Using clinical models at the bedside: Overcoming the conundrum of missing data

Fletcher, Sarah

INTRODUCTION: Clinical prediction models require complete data for estimating individual risk, yet complete data is often not available in clinical settings. We investigated four imputation methods applied to a lung cancer risk prediction model intended for use at the bedside.

METHODS: The TREAT risk prediction model was developed using a study population of 492 individuals with known or suspected lung cancer being evaluated as candidates for lung surgery at Vanderbilt Medical Center. Using this cohort, we artificially induced missing diagnostic information in 264 patients with complete data. Simulations investigated model behavior when a low impact predictor, (OR’s near 1) Forced Expiratory Volume in one second (FEV₁) was missing; a high impact predictor (OR>3) ¹⁸F-fluoro-deoxyglucose positron emission tomography (FDG-PET) was missing, and when both predictors were missing simultaneously. The four imputation methods imputation were 1)median imputation (MedI), 2)subgroup mean imputation, 3)multiple imputation (MI), and 4)condensed predictor imputation (CPI). Model behavior was measured by mean risk difference between estimated risk and the actual outcome (MRD) and mean square error for risk difference (MSE).

RESULTS: For FEV₁ the four techniques yielded similar results (MRD: -0.005, -0.002, -0.003, and -0.004 for MedI, subgroup mean, MI and CPI respectively).

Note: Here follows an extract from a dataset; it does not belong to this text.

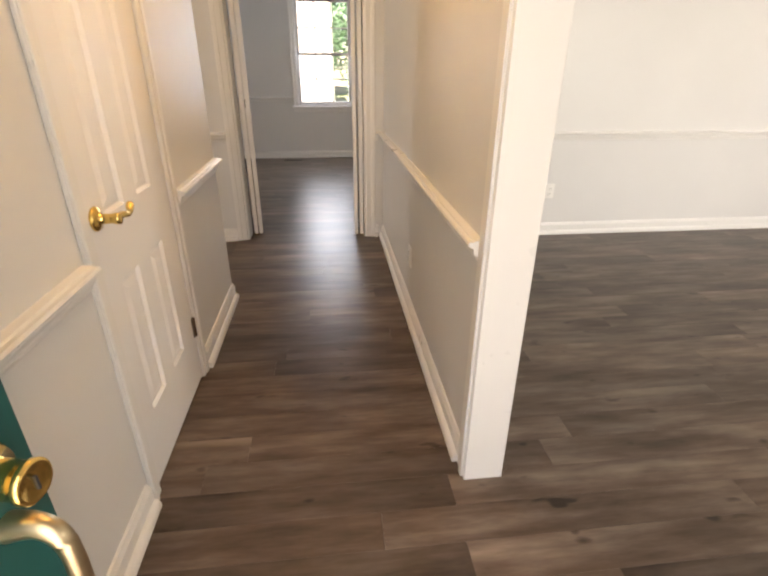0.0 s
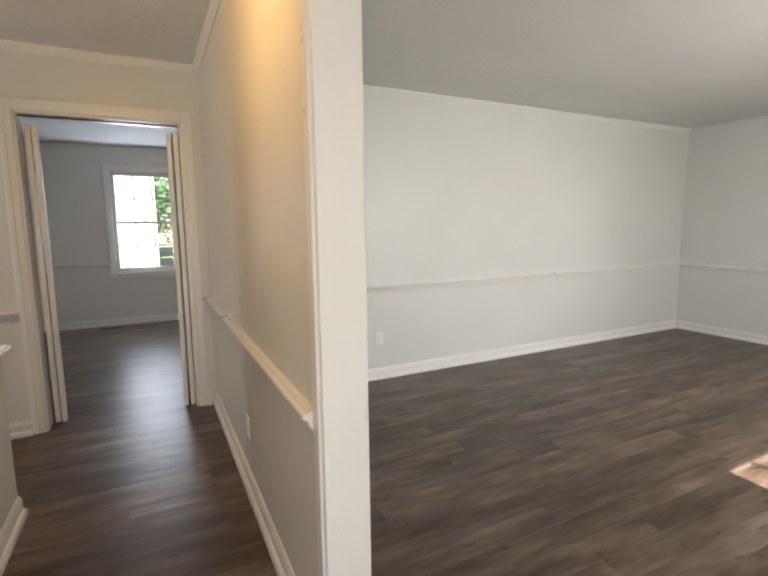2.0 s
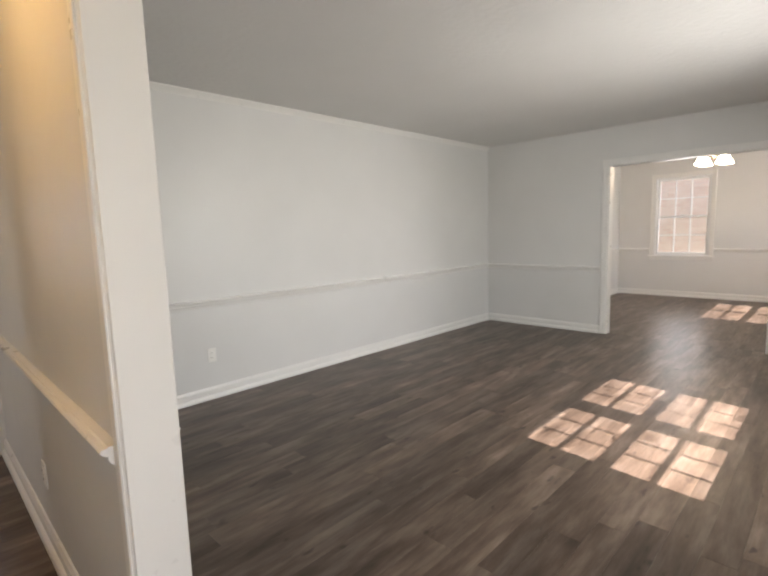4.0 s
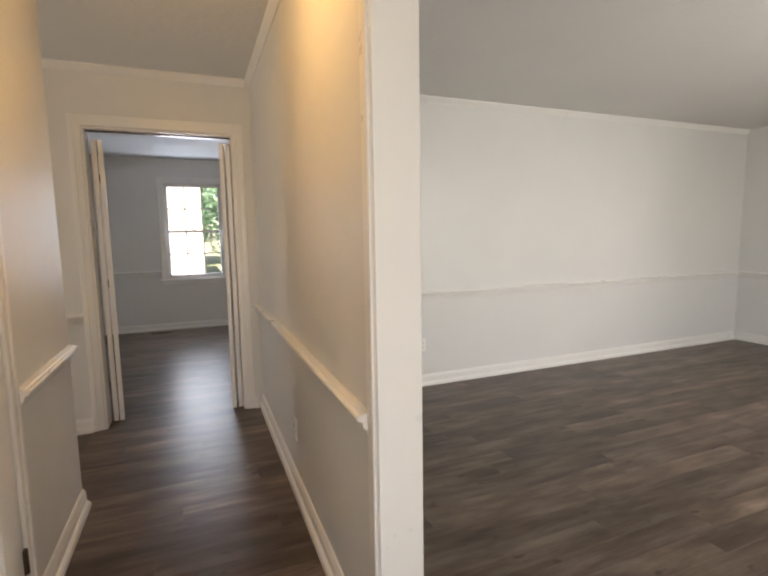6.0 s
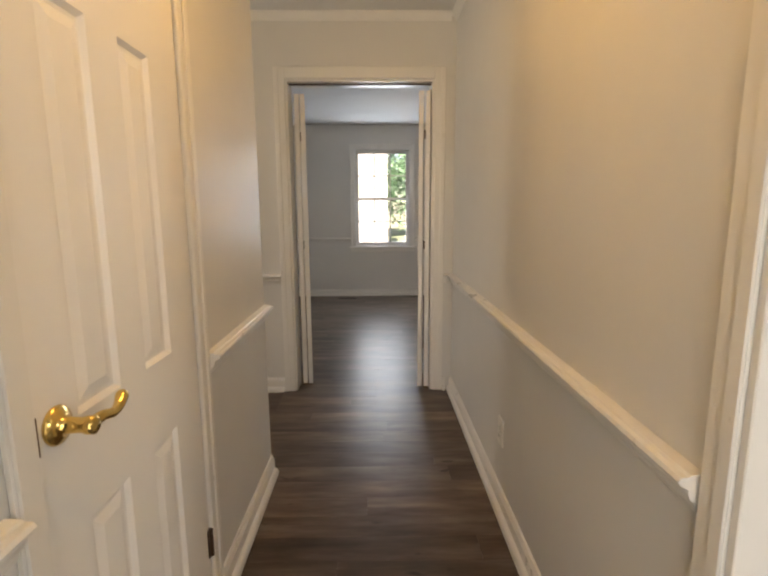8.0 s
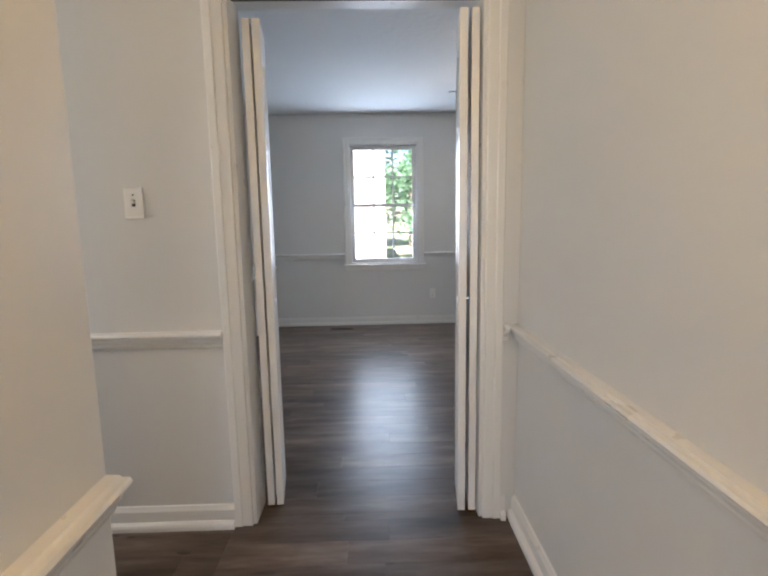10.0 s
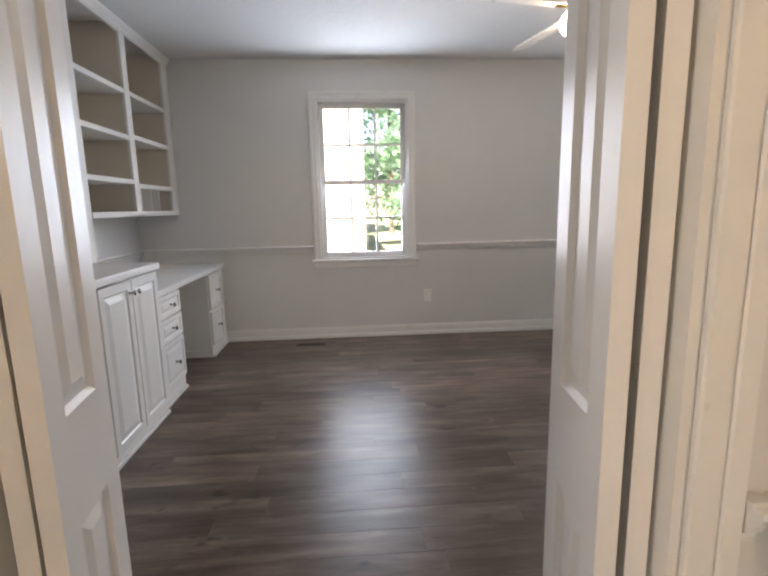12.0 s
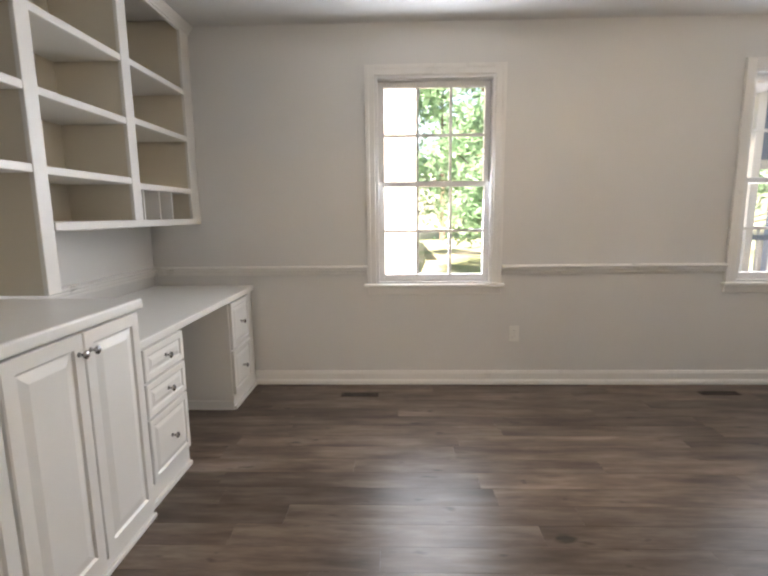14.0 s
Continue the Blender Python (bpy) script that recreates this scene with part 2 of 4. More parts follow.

For the high impact variable FDG-PET, MRDs favoring the computationally intensive MI were observed (MedI: -0.048, MI: -0.005). CPI methods (MRD: -0.015) may be an alternative to MI because they are less computationally intensive. MI is the best option when both FEV₁ and FDG-PET were missing (MRD=-0.008; MSE=0.125²) but is similar to CPI (MRD=-0.021; MSE=0.127²).

CONCLUSIONS: Prediction models are important tools used frequently to inform clinical decisions. However, prediction models cannot be applied when a patient’s clinical data is missing. Using the population median for missing data is computationally and statistically efficient for low impact predictors, but high impact predictors require more sophisticated imputation methods for use in clinical practice.